On the junior circuit, the USTA National Campus has been a stop for two National Level 2 tournaments, featuring some of the best junior players from around the country. USTA Player Development has also hosted a number of top juniors for camps throughout the spring.


July will be highlighted by the biggest junior event to come to the National Campus in 2017. From July 17-21, hundreds of players will descend on Orlando for the National Clay Court Championships. The National Campus will play host to the Boys’ 12s draw, while other age divisions will be staged throughout the country. The National Level 1 tournament in one of the marquee events of the junior calendar and will attract the best of the best. 


“We’re thrilled to be hosting this tournament at the USTA National Campus,” said USTA Director of National Tournaments Lew Brewer. “The best players in the country deserve to play at the best facilities, and they’ll be getting that here in Lake Nona.”
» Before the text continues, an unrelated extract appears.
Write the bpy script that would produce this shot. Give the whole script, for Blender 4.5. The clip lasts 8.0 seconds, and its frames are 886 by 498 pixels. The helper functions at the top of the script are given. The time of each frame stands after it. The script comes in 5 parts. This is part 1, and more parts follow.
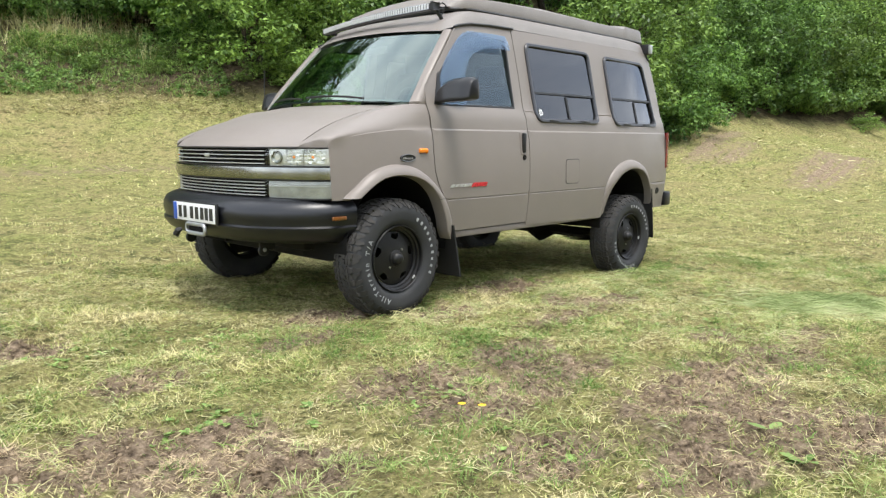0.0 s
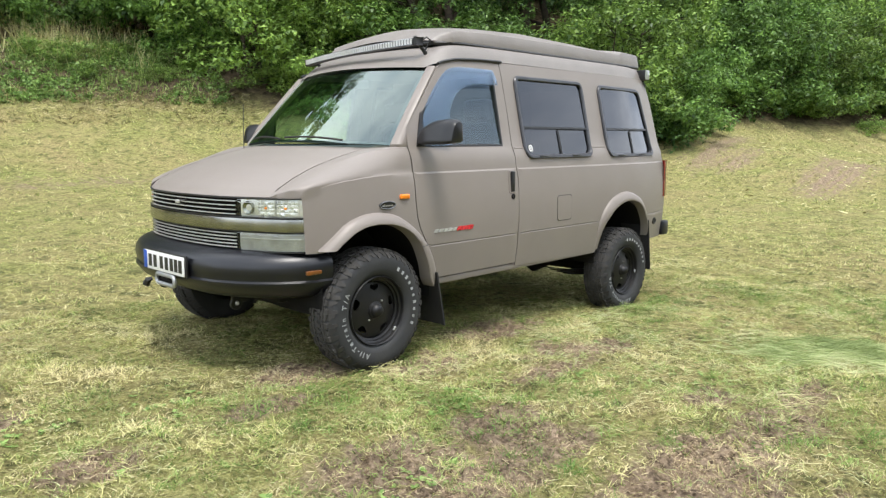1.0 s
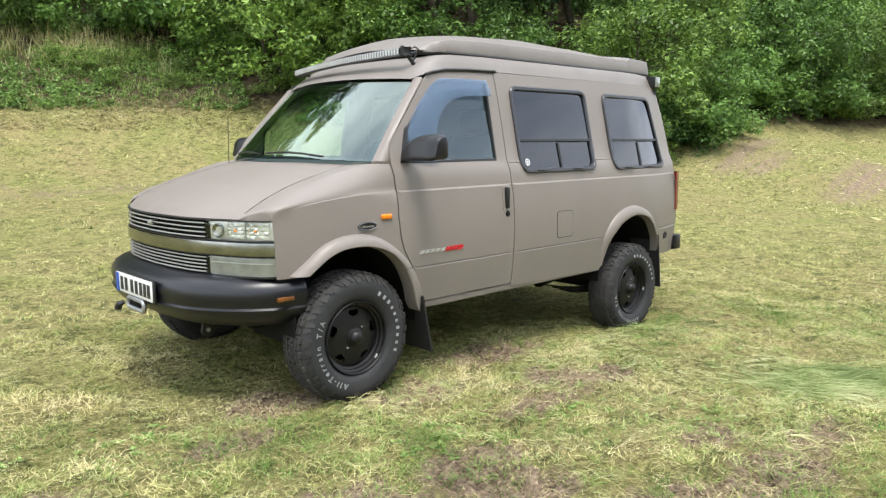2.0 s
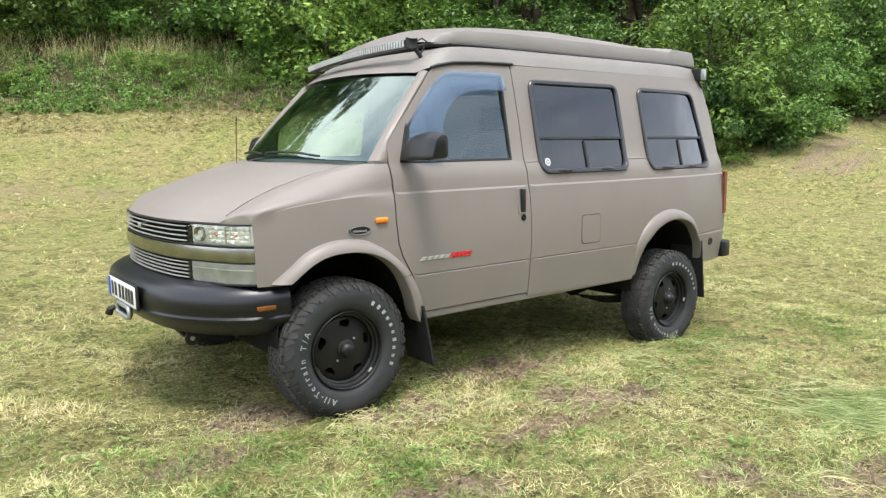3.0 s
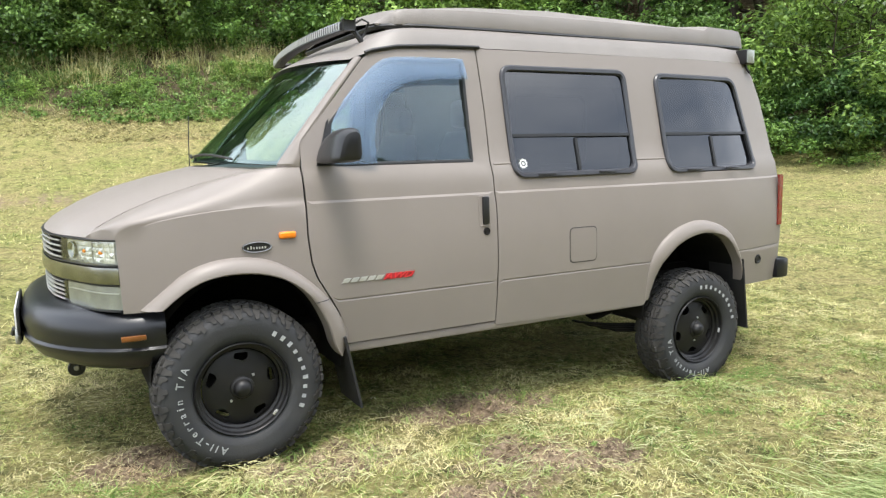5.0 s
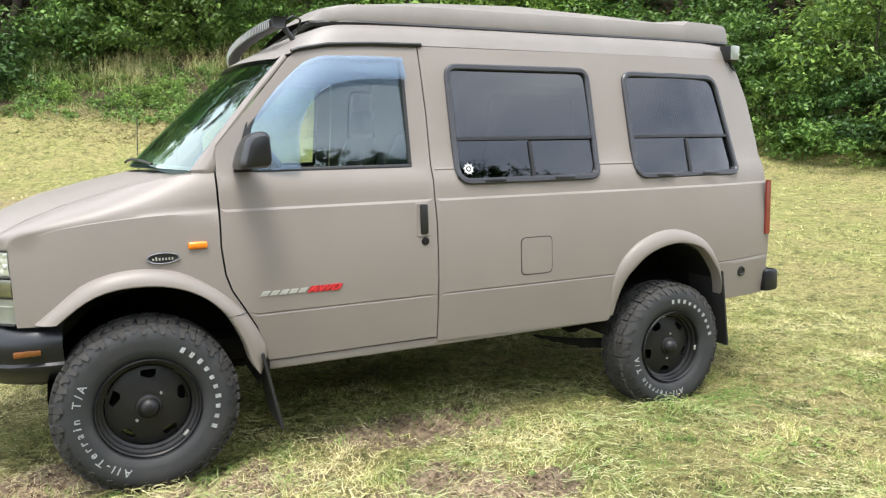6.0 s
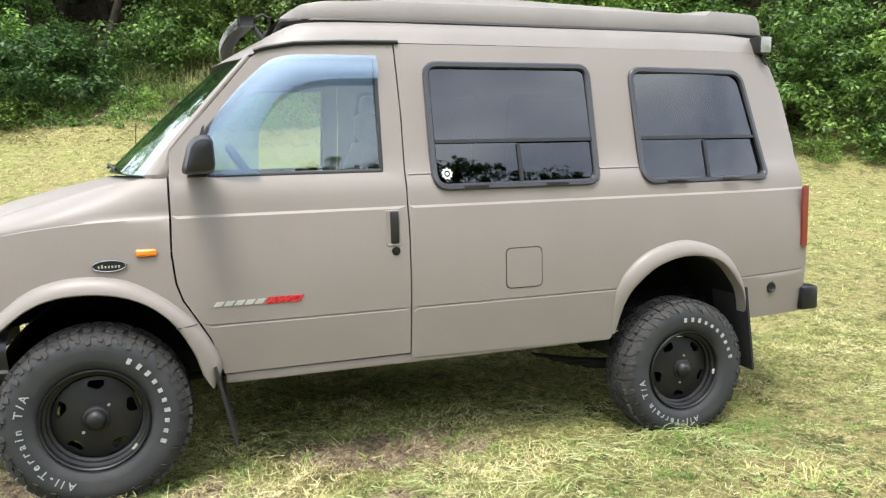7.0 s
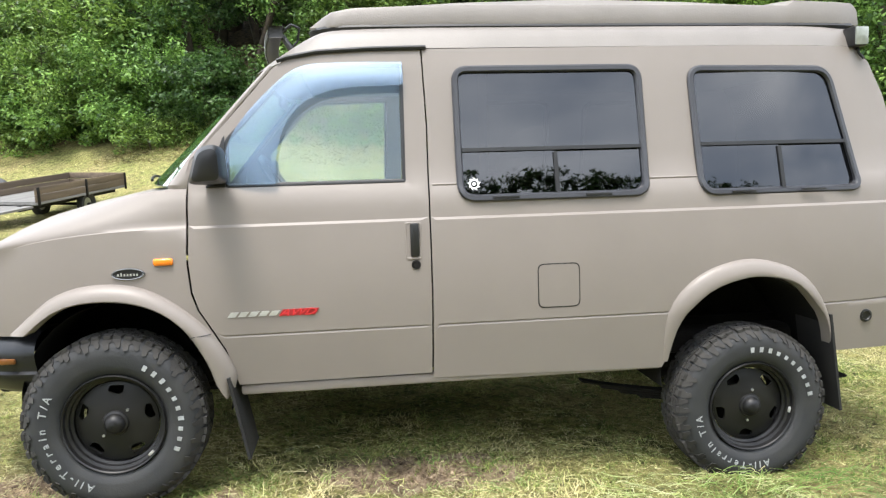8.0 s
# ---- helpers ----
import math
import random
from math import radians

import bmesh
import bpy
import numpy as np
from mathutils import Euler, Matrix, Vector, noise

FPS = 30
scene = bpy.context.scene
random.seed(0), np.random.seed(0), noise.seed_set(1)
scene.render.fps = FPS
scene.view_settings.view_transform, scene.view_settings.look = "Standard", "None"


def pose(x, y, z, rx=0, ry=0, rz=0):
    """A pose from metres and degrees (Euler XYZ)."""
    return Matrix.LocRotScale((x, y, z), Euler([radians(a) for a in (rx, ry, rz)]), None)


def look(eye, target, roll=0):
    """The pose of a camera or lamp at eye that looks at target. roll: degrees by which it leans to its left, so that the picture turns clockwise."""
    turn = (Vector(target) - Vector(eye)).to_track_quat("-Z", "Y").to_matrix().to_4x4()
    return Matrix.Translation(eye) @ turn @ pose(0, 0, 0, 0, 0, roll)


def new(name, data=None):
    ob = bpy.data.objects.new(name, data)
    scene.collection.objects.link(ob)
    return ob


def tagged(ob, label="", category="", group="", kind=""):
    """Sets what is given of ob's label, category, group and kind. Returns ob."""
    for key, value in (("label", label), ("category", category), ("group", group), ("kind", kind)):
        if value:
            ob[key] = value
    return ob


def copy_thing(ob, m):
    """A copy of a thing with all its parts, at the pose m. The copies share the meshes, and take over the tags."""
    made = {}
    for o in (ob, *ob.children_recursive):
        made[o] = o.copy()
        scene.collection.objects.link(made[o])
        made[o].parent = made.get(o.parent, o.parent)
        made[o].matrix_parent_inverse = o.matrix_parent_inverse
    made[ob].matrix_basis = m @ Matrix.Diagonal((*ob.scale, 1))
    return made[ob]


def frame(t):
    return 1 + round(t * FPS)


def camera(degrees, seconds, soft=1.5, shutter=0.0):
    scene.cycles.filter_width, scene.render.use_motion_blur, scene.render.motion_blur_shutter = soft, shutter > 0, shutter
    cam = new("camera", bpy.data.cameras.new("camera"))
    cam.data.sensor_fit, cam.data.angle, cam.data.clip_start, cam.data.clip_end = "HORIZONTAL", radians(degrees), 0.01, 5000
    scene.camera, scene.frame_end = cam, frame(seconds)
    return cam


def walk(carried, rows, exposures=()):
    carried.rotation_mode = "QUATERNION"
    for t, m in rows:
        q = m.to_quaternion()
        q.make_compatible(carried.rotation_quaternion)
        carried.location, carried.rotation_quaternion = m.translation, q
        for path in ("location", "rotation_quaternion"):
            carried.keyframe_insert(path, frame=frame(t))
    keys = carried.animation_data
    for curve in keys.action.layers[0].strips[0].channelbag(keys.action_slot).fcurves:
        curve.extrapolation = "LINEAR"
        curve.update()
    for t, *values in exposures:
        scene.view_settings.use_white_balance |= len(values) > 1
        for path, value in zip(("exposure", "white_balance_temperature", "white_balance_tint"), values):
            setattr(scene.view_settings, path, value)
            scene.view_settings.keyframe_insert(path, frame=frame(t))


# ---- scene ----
cam = camera(62.5, 8.0, 1.3)
PATH = [
    (0, (-3.082, -3.375, 0.867), (-1.648, -1.993, 0.684), 0.3),
    (0.5, (-2.942, -3.334, 1.014), (-1.513, -1.948, 0.827), 0.2),
    (1, (-2.81, -3.304, 1.165), (-1.386, -1.913, 0.977), 0.2),
    (1.5, (-2.655, -3.287, 1.262), (-1.244, -1.882, 1.076), 0.1),
    (3, (-1.92, -3.305, 1.265), (-0.699, -1.731, 1.084), 0.1),
    (3.5, (-1.668, -3.261, 1.269), (-0.534, -1.624, 1.088), 0.1),
    (4, (-1.347, -3.24, 1.244), (-0.294, -1.549, 1.066), 0.0),
    (5.5, (-0.443, -3.223, 1.299), (0.461, -1.447, 1.131), 0.0),
    (6, (-0.159, -3.242, 1.31), (0.688, -1.438, 1.141), 0.1),
    (6.5, (0.137, -3.2, 1.303), (0.896, -1.356, 1.141), 0.1),
    (7, (0.428, -3.212, 1.313), (1.053, -1.318, 1.159), 0.2),
    (7.5, (0.719, -3.221, 1.315), (1.13, -1.269, 1.183), 0.3),
    (8, (0.983, -3.149, 1.304), (1.23, -1.168, 1.186), 0.4),
]
walk(cam, [(t, look(eye, target, roll)) for t, eye, target, roll in PATH],
     exposures=[(0, 0.19), (3, 0.32), (6, 0.54), (8, 0.69)])

from mathutils import geometry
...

July will also begin the second session of summer programming for both youth and adults. Youth programming at the National Campus has been a major success. The facility has averaged 500 children per week in various programs, including the first session of Summer Camp.
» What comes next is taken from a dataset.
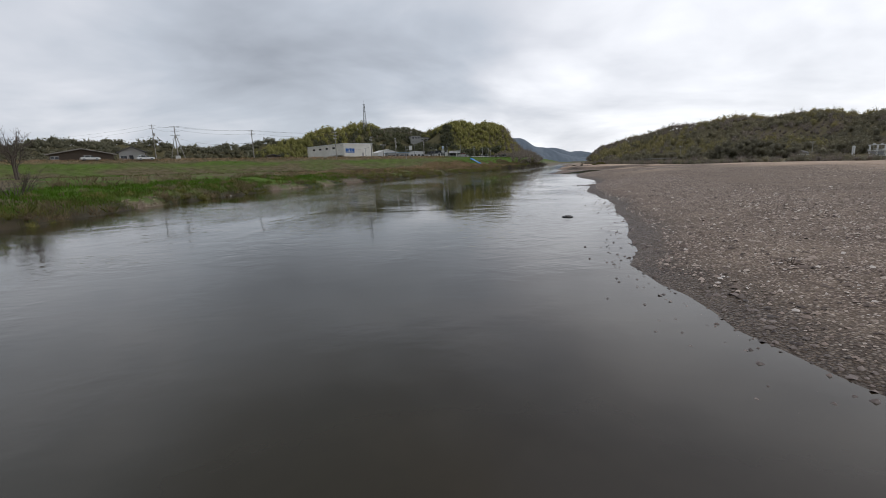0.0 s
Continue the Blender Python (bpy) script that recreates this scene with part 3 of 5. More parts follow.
M_BLUEROOF = paint("pale_blue_sheet_roof", (0.24, 0.36, 0.50), 0.45, 0.0, 0.3, 0.5)
M_BLUE = paint("blue_sign_paint", (0.02, 0.12, 0.42), 0.5, 0.0, 0.2, 0.8)
M_PALEBLUE = paint("pale_blue_sign", (0.30, 0.50, 0.75), 0.5, 0.0, 0.2, 0.8)
M_RED = paint("dull_red_paint", (0.22, 0.025, 0.025), 0.5, 0.0, 0.3, 0.8)
M_DARK = paint("dark_grey_plastic", (0.03, 0.03, 0.032), 0.5, 0.0, 0.3, 2.0)
M_RUBBER = paint("wet_black_rubber", (0.018, 0.018, 0.019), 0.42, 0.0, 0.4, 6.0)
M_WOOD = paint("bleached_driftwood", (0.13, 0.102, 0.08), 0.85, 0.0, 0.5, 3.0)
M_BARK = paint("grey_brown_bark", (0.13, 0.105, 0.088), 0.9, 0.0, 0.5, 2.0)
M_PLASTIC = paint("milky_greenhouse_film", (0.70, 0.72, 0.72), 0.35, 0.0, 0.25, 0.4)
M_BLACKCAR = paint("black_car_paint", (0.012, 0.012, 0.014), 0.2, 0.0, 0.1, 1.0)
M_BROWNWALL = paint("brown_board_wall", (0.10, 0.075, 0.055), 0.8, 0.0, 0.4, 0.8)


def glass_material():
    m, nt, b = material("window_glass", 0.06, 0.0, 0.5)
    b.inputs["Base Color"].default_value = (0.02, 0.024, 0.028, 1)
    b.inputs["Coat Weight"].default_value = 0.5
    return m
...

Adult programming continues to develop as well, with expanding league play and more “social play” options. All evening adult programming throughout the summer has moved indoors to the six indoor courts in the Player Development building to account for the sometimes unpredictable Florida weather.  


With more than 50,000 visitors through the first six months, the USTA National Campus has truly cemented itself as a premier sports destination in the heart of Lake Nona, adding to Orlando’s array of sports venues and rivaling tennis facilities around the world. 


“It’s any tennis player’s dream,” said former pro and current USTA Player Development staffer Eric Butorac. “Not only as a pro tennis player but also as a player who started playing at a public park in Minnesota, I can see all the aspects of tennis coming together here.”


Former world No. 1 Chris Evert summed it up best at the grand opening event, saying, “This is nirvana with nets, tennis heaven.”